[Entries with animation source code]
=-=-=-=-=

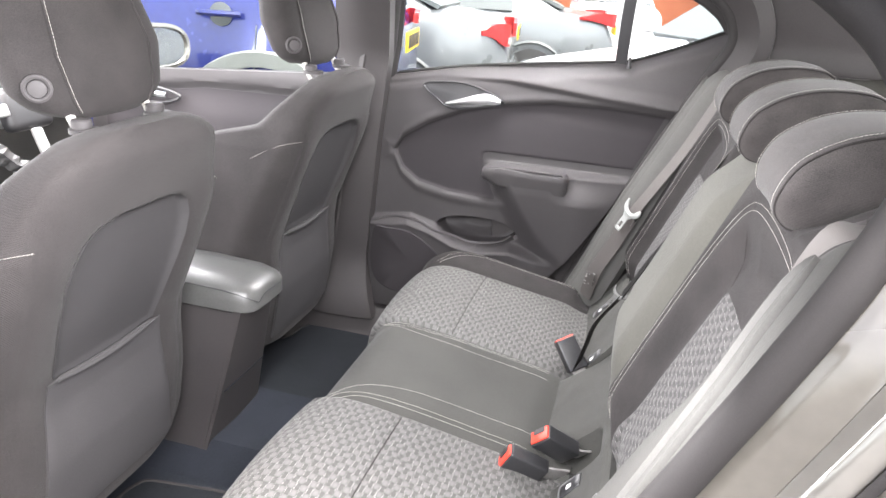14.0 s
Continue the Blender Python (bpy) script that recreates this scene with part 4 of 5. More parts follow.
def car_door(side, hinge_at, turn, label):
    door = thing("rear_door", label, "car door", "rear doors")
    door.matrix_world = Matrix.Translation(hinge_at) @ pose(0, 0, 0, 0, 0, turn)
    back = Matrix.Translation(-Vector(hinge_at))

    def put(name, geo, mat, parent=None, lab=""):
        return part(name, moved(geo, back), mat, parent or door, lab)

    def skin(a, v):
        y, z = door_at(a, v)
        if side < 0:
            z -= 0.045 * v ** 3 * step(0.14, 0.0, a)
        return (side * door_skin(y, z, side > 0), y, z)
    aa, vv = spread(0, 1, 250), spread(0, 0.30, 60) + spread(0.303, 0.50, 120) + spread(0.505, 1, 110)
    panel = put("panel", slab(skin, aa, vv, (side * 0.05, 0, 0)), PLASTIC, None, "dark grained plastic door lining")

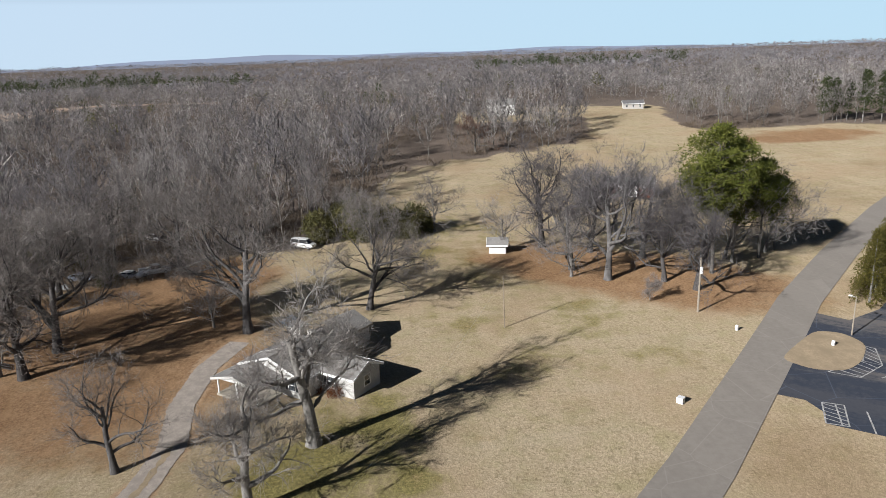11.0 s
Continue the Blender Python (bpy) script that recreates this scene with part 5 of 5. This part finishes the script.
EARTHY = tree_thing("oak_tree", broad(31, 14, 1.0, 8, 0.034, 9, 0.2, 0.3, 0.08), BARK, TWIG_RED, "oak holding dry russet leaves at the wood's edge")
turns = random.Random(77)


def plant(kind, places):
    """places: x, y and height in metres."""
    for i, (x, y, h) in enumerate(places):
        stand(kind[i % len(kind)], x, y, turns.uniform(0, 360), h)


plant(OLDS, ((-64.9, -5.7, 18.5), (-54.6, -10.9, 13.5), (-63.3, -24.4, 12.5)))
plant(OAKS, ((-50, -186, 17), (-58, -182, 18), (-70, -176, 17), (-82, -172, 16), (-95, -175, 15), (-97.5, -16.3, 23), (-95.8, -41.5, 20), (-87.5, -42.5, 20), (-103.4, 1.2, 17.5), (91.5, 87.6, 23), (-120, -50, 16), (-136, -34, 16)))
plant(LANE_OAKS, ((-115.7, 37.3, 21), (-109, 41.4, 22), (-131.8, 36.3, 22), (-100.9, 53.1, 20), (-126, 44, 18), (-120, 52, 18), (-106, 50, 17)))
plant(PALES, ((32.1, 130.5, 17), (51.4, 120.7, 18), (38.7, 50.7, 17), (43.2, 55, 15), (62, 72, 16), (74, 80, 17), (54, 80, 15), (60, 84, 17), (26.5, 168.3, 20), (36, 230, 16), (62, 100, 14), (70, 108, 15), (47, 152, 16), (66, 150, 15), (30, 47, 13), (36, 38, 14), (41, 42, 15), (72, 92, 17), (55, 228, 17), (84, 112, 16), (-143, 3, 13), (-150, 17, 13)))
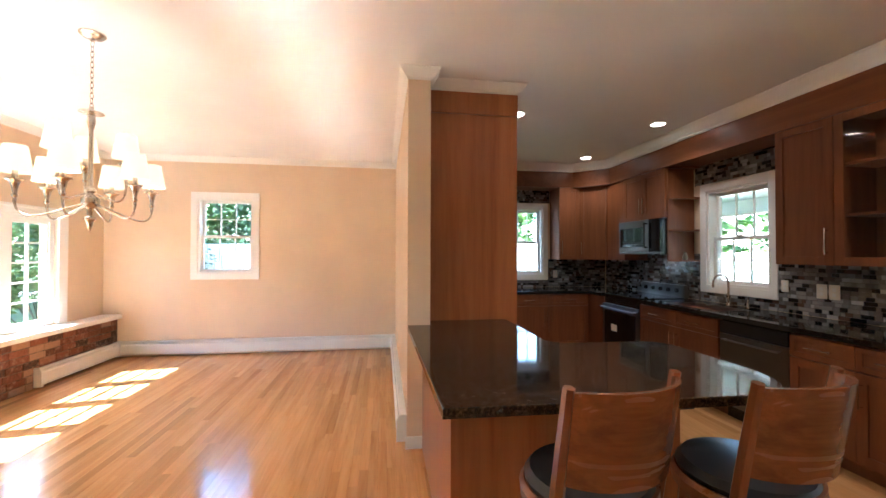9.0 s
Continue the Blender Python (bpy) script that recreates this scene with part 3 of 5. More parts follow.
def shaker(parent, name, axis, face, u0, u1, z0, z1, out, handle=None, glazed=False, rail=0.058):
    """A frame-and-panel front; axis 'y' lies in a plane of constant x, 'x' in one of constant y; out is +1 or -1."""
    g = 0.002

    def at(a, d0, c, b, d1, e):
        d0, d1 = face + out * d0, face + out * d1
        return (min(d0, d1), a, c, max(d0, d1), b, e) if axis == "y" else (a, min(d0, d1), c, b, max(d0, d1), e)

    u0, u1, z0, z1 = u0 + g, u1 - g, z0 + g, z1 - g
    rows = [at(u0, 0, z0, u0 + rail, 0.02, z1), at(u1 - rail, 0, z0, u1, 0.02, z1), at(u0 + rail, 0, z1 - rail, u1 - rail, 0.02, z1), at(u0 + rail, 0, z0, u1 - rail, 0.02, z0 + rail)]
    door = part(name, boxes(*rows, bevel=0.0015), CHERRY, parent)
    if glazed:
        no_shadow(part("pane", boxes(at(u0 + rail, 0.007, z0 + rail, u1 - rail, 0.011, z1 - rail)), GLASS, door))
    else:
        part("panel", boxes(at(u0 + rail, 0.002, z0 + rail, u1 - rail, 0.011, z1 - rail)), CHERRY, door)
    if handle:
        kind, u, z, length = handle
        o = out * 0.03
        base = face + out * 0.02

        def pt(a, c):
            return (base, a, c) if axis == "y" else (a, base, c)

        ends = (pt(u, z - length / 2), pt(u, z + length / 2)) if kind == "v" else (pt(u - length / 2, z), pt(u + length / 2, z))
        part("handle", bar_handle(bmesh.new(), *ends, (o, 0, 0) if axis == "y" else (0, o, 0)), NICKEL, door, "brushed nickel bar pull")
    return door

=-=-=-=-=

Out of the data above, set down the lines from the one with "4 of 5. More parts follow." to the one with "return part(name, moved(geo, back), mat, parent", both included, exactly as written and with no additions.

Continue the Blender Python (bpy) script that recreates this scene with part 4 of 5. More parts follow.
def car_door(side, hinge_at, turn, label):
    door = thing("rear_door", label, "car door", "rear doors")
    door.matrix_world = Matrix.Translation(hinge_at) @ pose(0, 0, 0, 0, 0, turn)
    back = Matrix.Translation(-Vector(hinge_at))

    def put(name, geo, mat, parent=None, lab=""):
        return part(name, moved(geo, back), mat, parent or door, lab)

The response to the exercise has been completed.